SMBs Are Upping Tech Spending
Recent studies by leading analyst firms point to a bigger year for the small and medium business (SMB) market for CRM and IT software providers. With vendors saturating enterprise customers with solutions, suddenly the smaller companies have become the battleground for potentially big sales.
AMI-Partners released two reports in May indicating an increase in technology adoption, one focusing on midmarket retailers increasing their IT investments, the other on SMBs shopping for ERP and CRM solutions. The research found that 19 percent of small businesses (those with fewer than 100 employees) plan to deploy an ERP application in 2005, compared to just 4 percent in 2004. Twenty-four percent intend to implement a CRM solution, surging 20 percentage points from 2004. Additionally, IT expenditures with SMB retailers will expand from $22 billion in 2004 to $30.97 billion in 2009.
Frost and Sullivan found that the computer telephony integration (CTI) market, which reached sales of $5.14 billion in 2004, will continue to grow through 2010 and be largely driven by the SMB market's demand for basic CTI. The firm expects the North American CTI market to climb to $7.86 billion by the end of the decade.
Deepinder Sahni, senior vice president at AMI-Partners and author of "The Global Model," which studied the adoption and spending patterns among SMB retailers spanning 28 IT sectors, attributes the recent focus on SMBs to increased attention by smaller companies on ERP/supply chain management. "SMB retailers need to scale up and meet the explosion in consumer buying capacity by focusing on supply chain automation," he says. "There is an explosion of retail outlets in these emerging markets that's going to drive demand for point of sale, bar coding, and related customer automation solutions."
A separate report, "2004-2005 U.S. SMB Business and Applications Software Market Overview and Assessment," found SMB companies are willing to spend more money for ERP than CRM solutions. Laurie McCabe, vice president of SMB insight and solutions at AMI-Partners and the report's author, says this distinction can be attributed to SMB companies "looking at ERP solutions more comprehensively, whereas with CRM solutions it may be more of a point product."
McCabe says a number of factors are paving the way for the adoption of CRM/ERP products by the SMB market.
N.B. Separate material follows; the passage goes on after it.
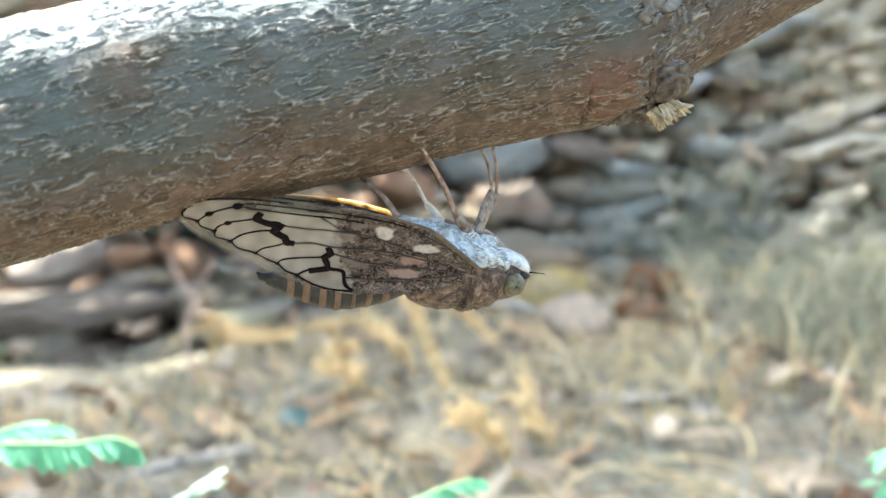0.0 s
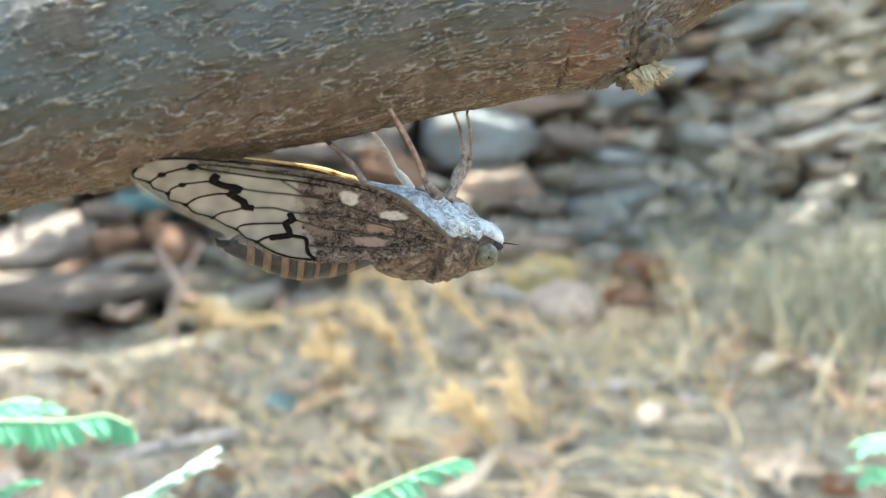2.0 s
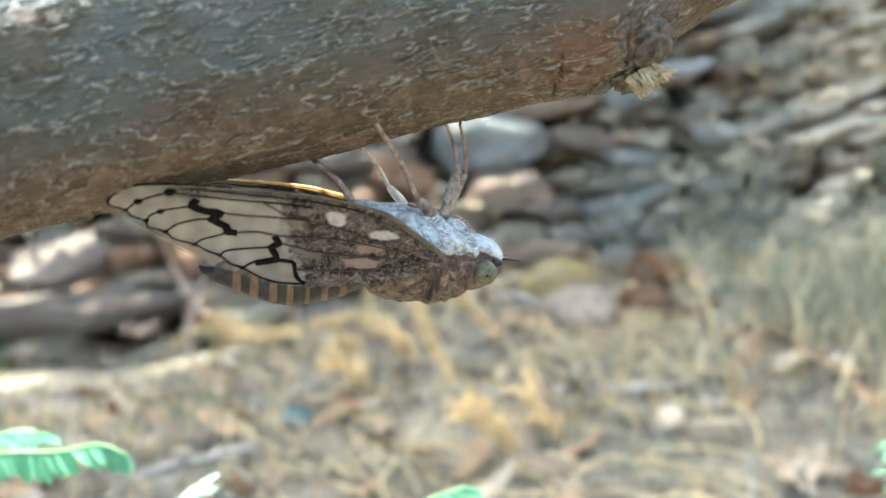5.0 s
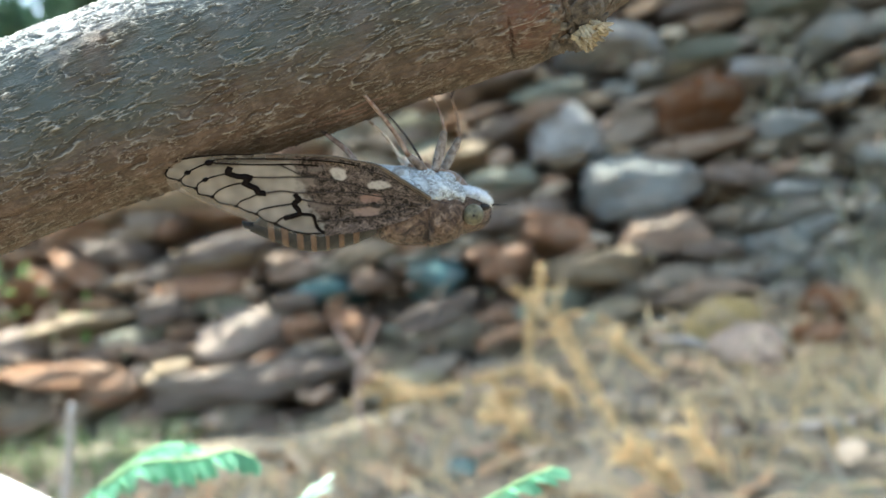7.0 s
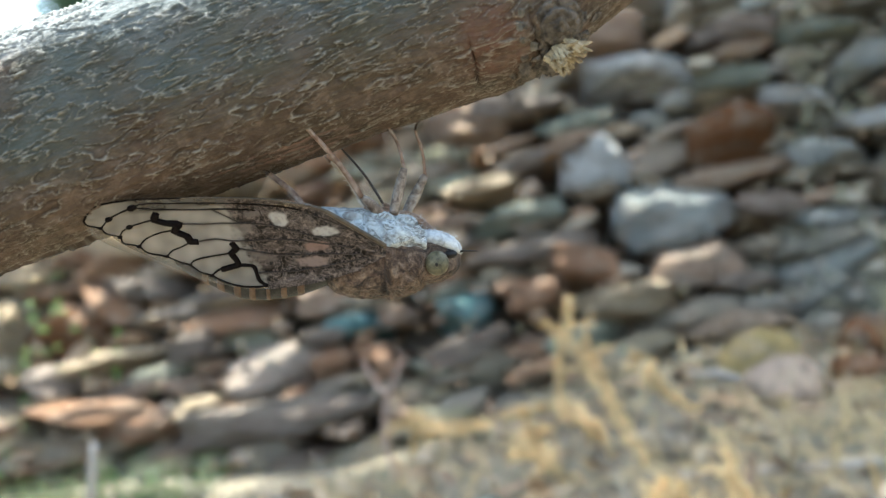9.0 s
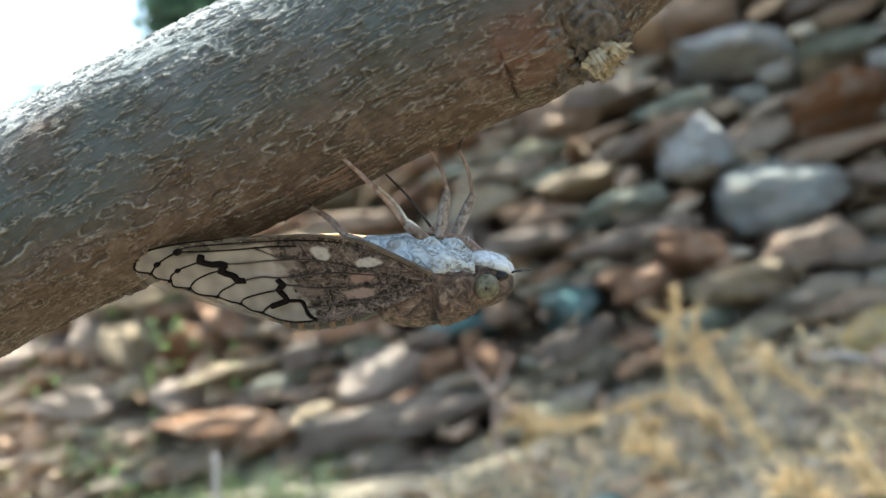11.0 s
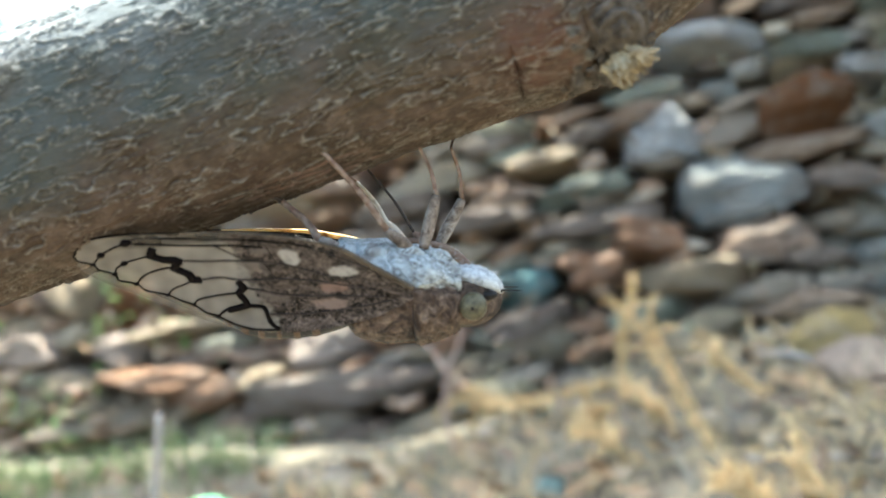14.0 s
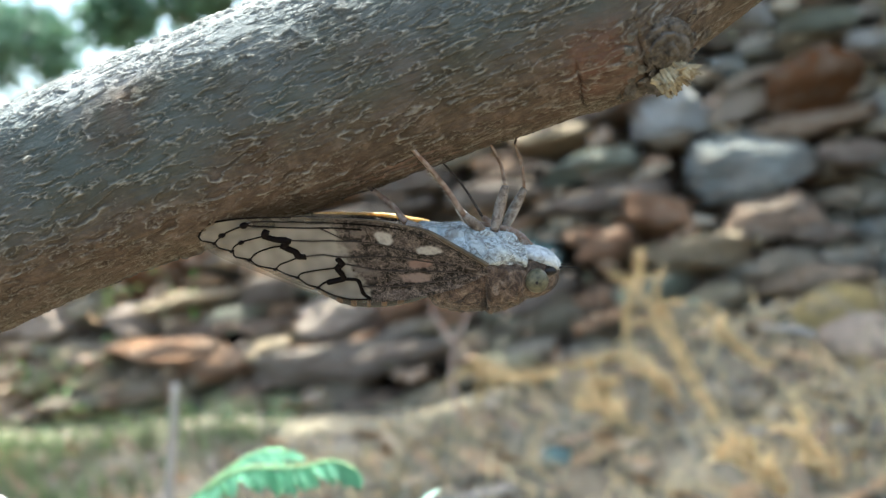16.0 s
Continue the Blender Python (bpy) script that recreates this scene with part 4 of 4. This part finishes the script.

Smaller companies are becoming more comfortable with using technology-based business solutions while increased access and use of high-speed Internet connections by SMBs, either to communicate or to maintain business Web sites, is expanding their knowledge of IT solutions. Another reason is the mere concept of CRM."I think the whole idea of keeping customers happy, maximizing sales, closing more business, etc., is a lot like motherhood and apple pie," she says. "It's not hard to convince a business, no matter what size, that these are all good things. The idea of CRM is starting to filter its way down."
The rising number of hosted vendors has also increased SMBs' options. Many of the newer hosted software providers have taken aim at this market, and their ability to deliver their products without having to install or maintain anything makes them popular with the smaller, lower-budgeted companies, according to McCabe. "While Salesforce.com gets all the publicity, there are a lot of software-as-a-service applications for different point areas of CRM. From Marqui to Five9, a lot of these newer companies have designed their solutions for SMBs. They've designed their applications to be very intuitive and easy to use.
"Open source, such as SugarCRM, could have the same effect on the SMB market that hosted applications did, for certain SMB customers. In the past, many times you had to get a license and install something just to demo it. Now most demos are free. That makes it easier for smaller companies to get their feet wet." McCabe warns that while the initial signs are all there, vendors and industry pundits will need to wait until the end of the year before evaluating their success. "All of these things have perked [SMBs'] attention," she says. "Buying is different than planning."